**Goal:** Reproduce the lines of the material exactly, excluding every image.

**Given information:**
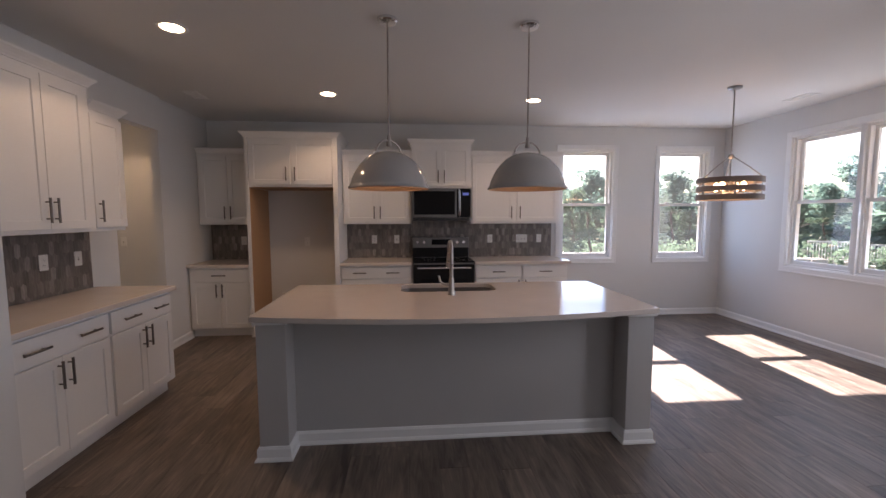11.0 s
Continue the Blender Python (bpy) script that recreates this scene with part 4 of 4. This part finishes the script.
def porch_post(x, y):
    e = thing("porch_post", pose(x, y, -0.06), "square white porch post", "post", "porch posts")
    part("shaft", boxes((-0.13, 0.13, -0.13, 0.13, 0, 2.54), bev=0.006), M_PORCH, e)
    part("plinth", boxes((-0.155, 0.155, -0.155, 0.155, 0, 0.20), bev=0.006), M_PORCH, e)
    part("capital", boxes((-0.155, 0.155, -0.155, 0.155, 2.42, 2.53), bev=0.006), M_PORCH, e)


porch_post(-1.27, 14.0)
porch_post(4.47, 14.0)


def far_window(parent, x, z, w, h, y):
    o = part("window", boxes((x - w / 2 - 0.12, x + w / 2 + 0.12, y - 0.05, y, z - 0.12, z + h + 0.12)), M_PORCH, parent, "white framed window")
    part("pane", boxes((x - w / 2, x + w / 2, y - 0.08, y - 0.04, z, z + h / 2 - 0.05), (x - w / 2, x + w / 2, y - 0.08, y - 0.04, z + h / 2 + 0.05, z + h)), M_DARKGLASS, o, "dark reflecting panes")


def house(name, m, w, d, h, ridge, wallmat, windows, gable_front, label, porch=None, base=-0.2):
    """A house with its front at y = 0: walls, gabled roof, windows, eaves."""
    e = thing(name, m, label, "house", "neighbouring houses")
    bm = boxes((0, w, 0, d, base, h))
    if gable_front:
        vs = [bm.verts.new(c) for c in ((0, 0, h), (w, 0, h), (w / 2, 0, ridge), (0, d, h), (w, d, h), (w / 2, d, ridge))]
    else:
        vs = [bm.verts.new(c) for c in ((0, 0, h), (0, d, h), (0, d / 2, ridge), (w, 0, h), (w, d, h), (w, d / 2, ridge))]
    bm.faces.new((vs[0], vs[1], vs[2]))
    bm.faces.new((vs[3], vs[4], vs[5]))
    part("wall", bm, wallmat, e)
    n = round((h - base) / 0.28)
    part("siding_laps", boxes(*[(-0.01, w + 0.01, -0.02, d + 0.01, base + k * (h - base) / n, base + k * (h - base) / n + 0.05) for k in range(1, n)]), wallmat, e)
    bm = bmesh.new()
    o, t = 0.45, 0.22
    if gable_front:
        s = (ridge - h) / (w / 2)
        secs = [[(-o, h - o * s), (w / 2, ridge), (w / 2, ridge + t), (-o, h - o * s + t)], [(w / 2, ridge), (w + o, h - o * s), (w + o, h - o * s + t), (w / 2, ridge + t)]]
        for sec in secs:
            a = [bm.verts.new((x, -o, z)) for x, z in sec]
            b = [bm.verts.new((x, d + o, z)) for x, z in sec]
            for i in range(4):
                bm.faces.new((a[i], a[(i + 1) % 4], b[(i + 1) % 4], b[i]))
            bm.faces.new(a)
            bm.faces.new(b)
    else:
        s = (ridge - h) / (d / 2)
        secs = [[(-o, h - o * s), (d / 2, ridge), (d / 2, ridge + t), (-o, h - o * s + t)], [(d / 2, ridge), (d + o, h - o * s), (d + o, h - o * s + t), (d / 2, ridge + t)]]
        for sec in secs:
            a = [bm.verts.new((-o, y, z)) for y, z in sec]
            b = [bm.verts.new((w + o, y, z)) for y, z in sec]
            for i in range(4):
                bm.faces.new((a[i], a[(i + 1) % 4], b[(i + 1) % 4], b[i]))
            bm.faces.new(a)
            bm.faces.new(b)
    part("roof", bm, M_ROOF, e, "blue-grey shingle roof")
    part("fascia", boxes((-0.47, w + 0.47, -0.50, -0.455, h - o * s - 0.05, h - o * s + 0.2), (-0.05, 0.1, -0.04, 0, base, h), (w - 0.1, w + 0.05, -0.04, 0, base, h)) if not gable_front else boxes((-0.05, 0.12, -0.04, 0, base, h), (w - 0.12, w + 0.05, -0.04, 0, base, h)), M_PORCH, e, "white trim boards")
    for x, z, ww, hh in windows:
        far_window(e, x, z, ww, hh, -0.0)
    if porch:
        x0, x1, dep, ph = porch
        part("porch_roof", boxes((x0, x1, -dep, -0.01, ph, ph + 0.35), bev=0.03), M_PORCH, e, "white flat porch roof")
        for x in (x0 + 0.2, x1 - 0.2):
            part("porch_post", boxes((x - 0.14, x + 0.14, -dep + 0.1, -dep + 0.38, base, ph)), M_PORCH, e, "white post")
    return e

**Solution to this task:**
11.0 s
Continue the Blender Python (bpy) script that recreates this scene with part 4 of 4. This part finishes the script.
def porch_post(x, y):
    e = thing("porch_post", pose(x, y, -0.06), "square white porch post", "post", "porch posts")
    part("shaft", boxes((-0.13, 0.13, -0.13, 0.13, 0, 2.54), bev=0.006), M_PORCH, e)
    part("plinth", boxes((-0.155, 0.155, -0.155, 0.155, 0, 0.20), bev=0.006), M_PORCH, e)
    part("capital", boxes((-0.155, 0.155, -0.155, 0.155, 2.42, 2.53), bev=0.006), M_PORCH, e)


porch_post(-1.27, 14.0)
porch_post(4.47, 14.0)


def far_window(parent, x, z, w, h, y):
    o = part("window", boxes((x - w / 2 - 0.12, x + w / 2 + 0.12, y - 0.05, y, z - 0.12, z + h + 0.12)), M_PORCH, parent, "white framed window")
    part("pane", boxes((x - w / 2, x + w / 2, y - 0.08, y - 0.04, z, z + h / 2 - 0.05), (x - w / 2, x + w / 2, y - 0.08, y - 0.04, z + h / 2 + 0.05, z + h)), M_DARKGLASS, o, "dark reflecting panes")


def house(name, m, w, d, h, ridge, wallmat, windows, gable_front, label, porch=None, base=-0.2):
    """A house with its front at y = 0: walls, gabled roof, windows, eaves."""
    e = thing(name, m, label, "house", "neighbouring houses")
    bm = boxes((0, w, 0, d, base, h))
    if gable_front:
        vs = [bm.verts.new(c) for c in ((0, 0, h), (w, 0, h), (w / 2, 0, ridge), (0, d, h), (w, d, h), (w / 2, d, ridge))]
    else:
        vs = [bm.verts.new(c) for c in ((0, 0, h), (0, d, h), (0, d / 2, ridge), (w, 0, h), (w, d, h), (w, d / 2, ridge))]
    bm.faces.new((vs[0], vs[1], vs[2]))
    bm.faces.new((vs[3], vs[4], vs[5]))
    part("wall", bm, wallmat, e)
    n = round((h - base) / 0.28)
    part("siding_laps", boxes(*[(-0.01, w + 0.01, -0.02, d + 0.01, base + k * (h - base) / n, base + k * (h - base) / n + 0.05) for k in range(1, n)]), wallmat, e)
    bm = bmesh.new()
    o, t = 0.45, 0.22
    if gable_front:
        s = (ridge - h) / (w / 2)
        secs = [[(-o, h - o * s), (w / 2, ridge), (w / 2, ridge + t), (-o, h - o * s + t)], [(w / 2, ridge), (w + o, h - o * s), (w + o, h - o * s + t), (w / 2, ridge + t)]]
        for sec in secs:
            a = [bm.verts.new((x, -o, z)) for x, z in sec]
            b = [bm.verts.new((x, d + o, z)) for x, z in sec]
            for i in range(4):
                bm.faces.new((a[i], a[(i + 1) % 4], b[(i + 1) % 4], b[i]))
            bm.faces.new(a)
            bm.faces.new(b)
    else:
        s = (ridge - h) / (d / 2)
        secs = [[(-o, h - o * s), (d / 2, ridge), (d / 2, ridge + t), (-o, h - o * s + t)], [(d / 2, ridge), (d + o, h - o * s), (d + o, h - o * s + t), (d / 2, ridge + t)]]
        for sec in secs:
            a = [bm.verts.new((-o, y, z)) for y, z in sec]
            b = [bm.verts.new((w + o, y, z)) for y, z in sec]
            for i in range(4):
                bm.faces.new((a[i], a[(i + 1) % 4], b[(i + 1) % 4], b[i]))
            bm.faces.new(a)
            bm.faces.new(b)
    part("roof", bm, M_ROOF, e, "blue-grey shingle roof")
    part("fascia", boxes((-0.47, w + 0.47, -0.50, -0.455, h - o * s - 0.05, h - o * s + 0.2), (-0.05, 0.1, -0.04, 0, base, h), (w - 0.1, w + 0.05, -0.04, 0, base, h)) if not gable_front else boxes((-0.05, 0.12, -0.04, 0, base, h), (w - 0.12, w + 0.05, -0.04, 0, base, h)), M_PORCH, e, "white trim boards")
    for x, z, ww, hh in windows:
        far_window(e, x, z, ww, hh, -0.0)
    if porch:
        x0, x1, dep, ph = porch
        part("porch_roof", boxes((x0, x1, -dep, -0.01, ph, ph + 0.35), bev=0.03), M_PORCH, e, "white flat porch roof")
        for x in (x0 + 0.2, x1 - 0.2):
            part("porch_post", boxes((x - 0.14, x + 0.14, -dep + 0.1, -dep + 0.38, base, ph)), M_PORCH, e, "white post")
    return e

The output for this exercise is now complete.